C’est « une erreur de le sous-estimer», a indiqué à Paris Match le diplomate canadien Robert Fowler, otage d’Aqmi pendant quatre mois entre 2008 et 2009, l’un des rares occidentaux à l’avoir fréquenté : « Belmokhtar est froid, calculateur et d’une volonté d’acier. Il m’a paru très pieux et avait un ascendant absolu sur ses hommes ».

Rupture avec Abou Zeid

Une chose est sûre. Mokhtar Belmokhtar, qui s’adapte à chaque situation en fonction de ses propres intérêts, aime l’argent. Mais le « borgne » tient aussi beaucoup à sa liberté. D’importantes dissensions avec notamment son rival Abou Zeid le pousse dès décembre dernier à prendre ses distances avec ce dernier.

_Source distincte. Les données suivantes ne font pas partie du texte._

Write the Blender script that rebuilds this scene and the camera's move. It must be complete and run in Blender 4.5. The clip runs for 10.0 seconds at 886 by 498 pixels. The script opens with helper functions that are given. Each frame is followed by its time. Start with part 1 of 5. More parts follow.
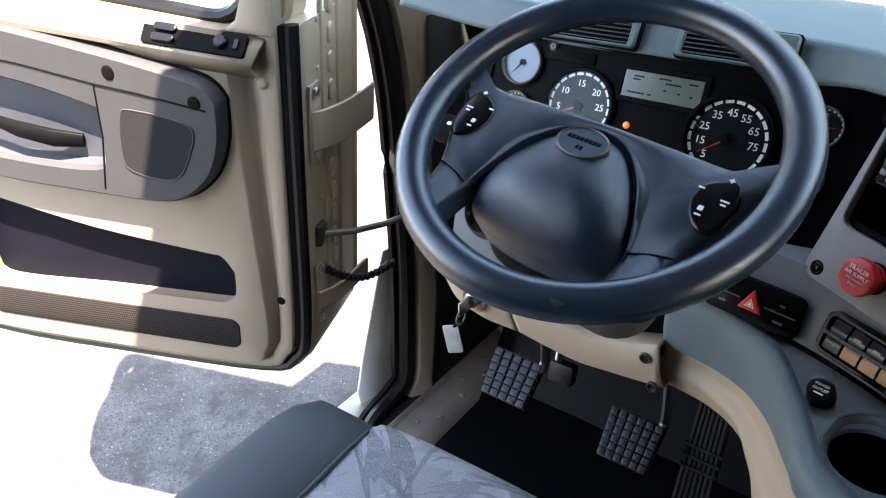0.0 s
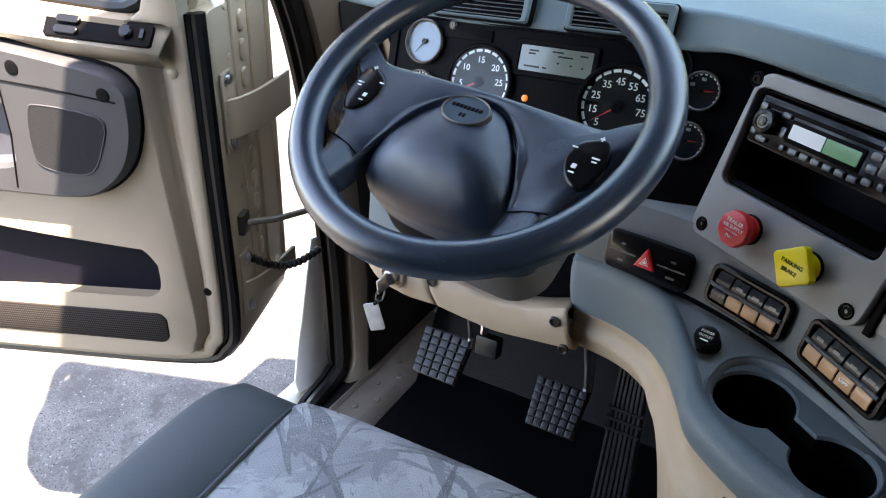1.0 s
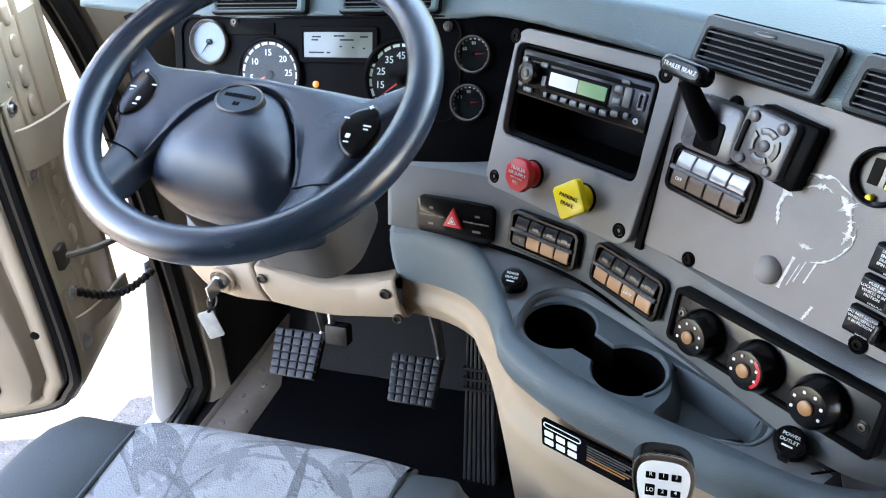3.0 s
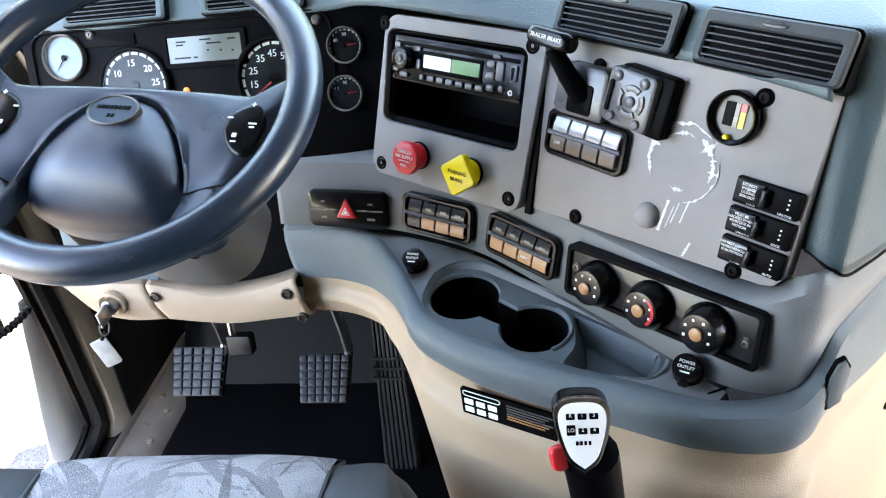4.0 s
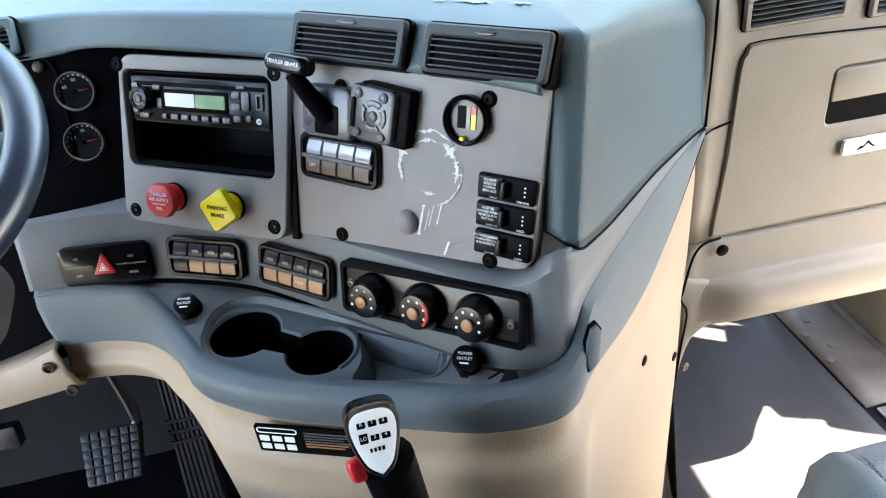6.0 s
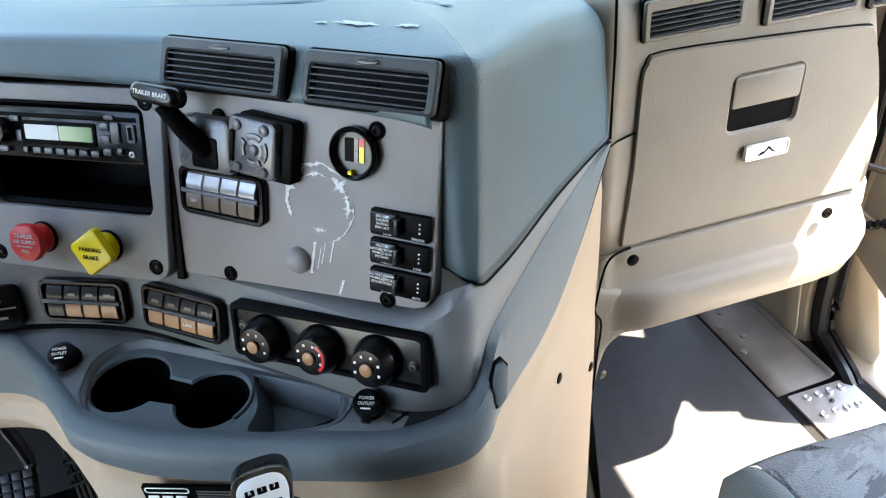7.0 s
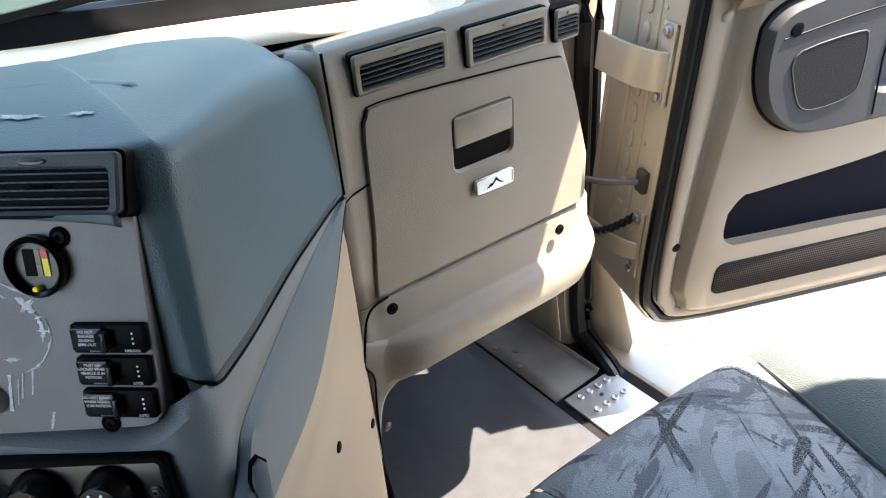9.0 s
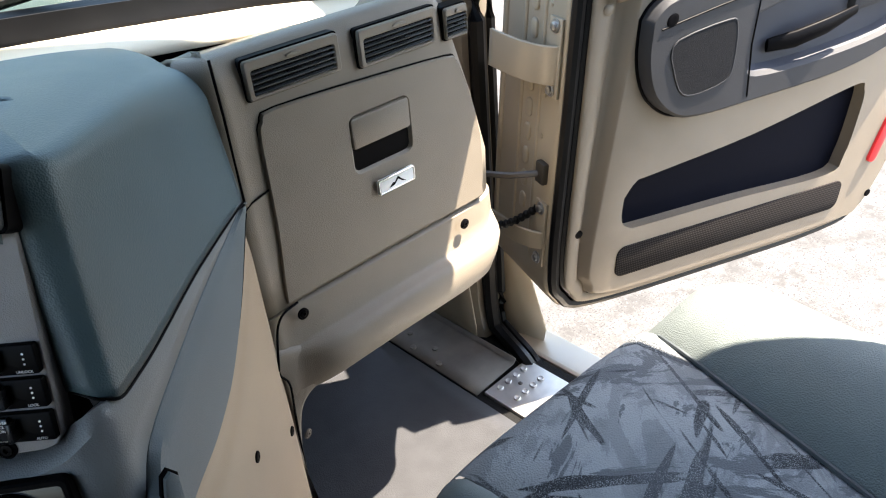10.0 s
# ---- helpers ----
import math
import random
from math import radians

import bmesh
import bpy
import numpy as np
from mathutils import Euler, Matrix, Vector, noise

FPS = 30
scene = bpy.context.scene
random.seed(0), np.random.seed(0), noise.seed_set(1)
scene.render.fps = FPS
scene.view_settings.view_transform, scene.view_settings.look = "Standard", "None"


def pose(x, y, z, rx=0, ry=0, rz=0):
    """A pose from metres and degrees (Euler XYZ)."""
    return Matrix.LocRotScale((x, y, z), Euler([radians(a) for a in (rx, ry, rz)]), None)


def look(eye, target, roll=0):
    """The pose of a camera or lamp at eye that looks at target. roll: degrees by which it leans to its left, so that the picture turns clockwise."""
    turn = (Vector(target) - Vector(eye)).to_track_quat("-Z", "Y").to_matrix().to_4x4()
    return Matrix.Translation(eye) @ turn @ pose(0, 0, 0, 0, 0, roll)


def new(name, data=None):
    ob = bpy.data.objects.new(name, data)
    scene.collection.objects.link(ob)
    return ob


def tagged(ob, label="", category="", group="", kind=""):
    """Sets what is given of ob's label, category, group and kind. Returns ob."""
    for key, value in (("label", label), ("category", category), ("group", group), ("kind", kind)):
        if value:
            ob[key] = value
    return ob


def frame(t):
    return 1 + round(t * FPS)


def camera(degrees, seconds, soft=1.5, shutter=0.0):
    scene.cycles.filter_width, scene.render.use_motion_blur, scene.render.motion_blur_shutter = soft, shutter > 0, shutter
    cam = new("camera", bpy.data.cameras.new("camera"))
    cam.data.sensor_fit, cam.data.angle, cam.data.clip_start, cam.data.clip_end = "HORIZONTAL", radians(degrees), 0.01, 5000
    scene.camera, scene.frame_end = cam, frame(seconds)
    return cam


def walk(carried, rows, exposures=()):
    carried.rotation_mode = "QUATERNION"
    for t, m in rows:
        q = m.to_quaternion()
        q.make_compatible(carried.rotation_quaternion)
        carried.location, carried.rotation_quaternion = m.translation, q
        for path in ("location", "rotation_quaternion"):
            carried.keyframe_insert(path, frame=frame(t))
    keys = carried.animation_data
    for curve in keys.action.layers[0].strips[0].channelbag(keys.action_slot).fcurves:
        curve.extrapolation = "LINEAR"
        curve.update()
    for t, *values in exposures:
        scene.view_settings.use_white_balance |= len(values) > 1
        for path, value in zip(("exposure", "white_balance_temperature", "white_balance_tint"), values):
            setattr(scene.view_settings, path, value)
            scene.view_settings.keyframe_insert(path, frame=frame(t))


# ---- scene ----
cam = camera(62.3, 10.0, soft=1.1)
PATH = [
    (0, (-0.125, -0.675, 1.205), (-1.189, 0.67, 0.176), -2.3),
    (0.5, (-0.102, -0.676, 1.203), (-1.109, 0.702, 0.161), -2.5),
    (1, (-0.07, -0.674, 1.196), (-1.018, 0.741, 0.147), -2.8),
    (1.5, (-0.041, -0.673, 1.192), (-0.925, 0.776, 0.134), -3.5),
    (2, (-0.02, -0.672, 1.186), (-0.838, 0.816, 0.128), -4.3),
    (3.5, (0.0, -0.691, 1.186), (-0.488, 0.91, 0.091), -7.5),
    (4, (-0.01, -0.703, 1.186), (-0.336, 0.92, 0.065), -8.3),
    (4.5, (-0.009, -0.712, 1.176), (-0.185, 0.946, 0.072), -8.0),
    (5, (-0.004, -0.721, 1.169), (-0.035, 0.957, 0.082), -7.7),
    (5.5, (0.0, -0.729, 1.17), (0.115, 0.947, 0.083), -7.1),
    (7, (0.051, -0.676, 1.184), (0.462, 0.917, 0.045), -5.3),
    (7.5, (0.07, -0.663, 1.182), (0.586, 0.893, 0.037), -4.5),
    (8, (0.086, -0.659, 1.176), (0.732, 0.85, 0.034), -3.8),
    (8.5, (0.095, -0.653, 1.176), (0.898, 0.793, 0.052), -3.9),
    (9, (0.101, -0.66, 1.183), (1.066, 0.718, 0.102), -4.3),
    (9.5, (0.104, -0.672, 1.183), (1.181, 0.629, 0.113), -4.6),
    (10, (0.102, -0.679, 1.18), (1.242, 0.557, 0.096), -4.3),
]
EXPOSURES = [(0, 4.0, 7900, 17), (2, 4.5, 8000, 17), (4, 5.15, 8000, 16), (5.5, 4.95, 8000, 15), (7, 4.5, 7600, 13), (8.5, 3.95, 7300, 13), (10, 3.2, 7200, 12)]
walk(cam, [(t, look(eye, target, roll)) for t, eye, target, roll in PATH], EXPOSURES)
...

Il se rapproche ensuite du Mujao, l’un des groupes contrôlant le nord-Mali avant d’en être chassé par les soldats français. Il épouse même la nièce de Oumar Ould Hamada, 49 ans, chef du Mujao dit « barbe rousse », avec qui il entretient des liens depuis fin 2009.

Fin décembre dernier, dans une vidéo diffusée sur la toile, Belmokhtar officialise sa rupture avec Aqmi et annonce la création d’un nouveau groupe : « les signataires du sang ». Un nom qu’il ne semble pas avoir pris au hasard puisque c’est dans la sanglante attaque d’In Amenas, dans son pays d’origine, qu’il a volontairement montré au monde entier sa capacité de nuisance.

Si sa mort est avérée, elle pourrait bien modifier le cours de l’histoire du terrorisme au Sahel. Ce qui ne signifie pas qu’Aqmi ne s’en relèvera pas, mais que l’organisation terroriste sera mise hors jeu pour au moins un bon bout de temps. Le caméléon du Sahara en est ou en était en effet bien le moteur.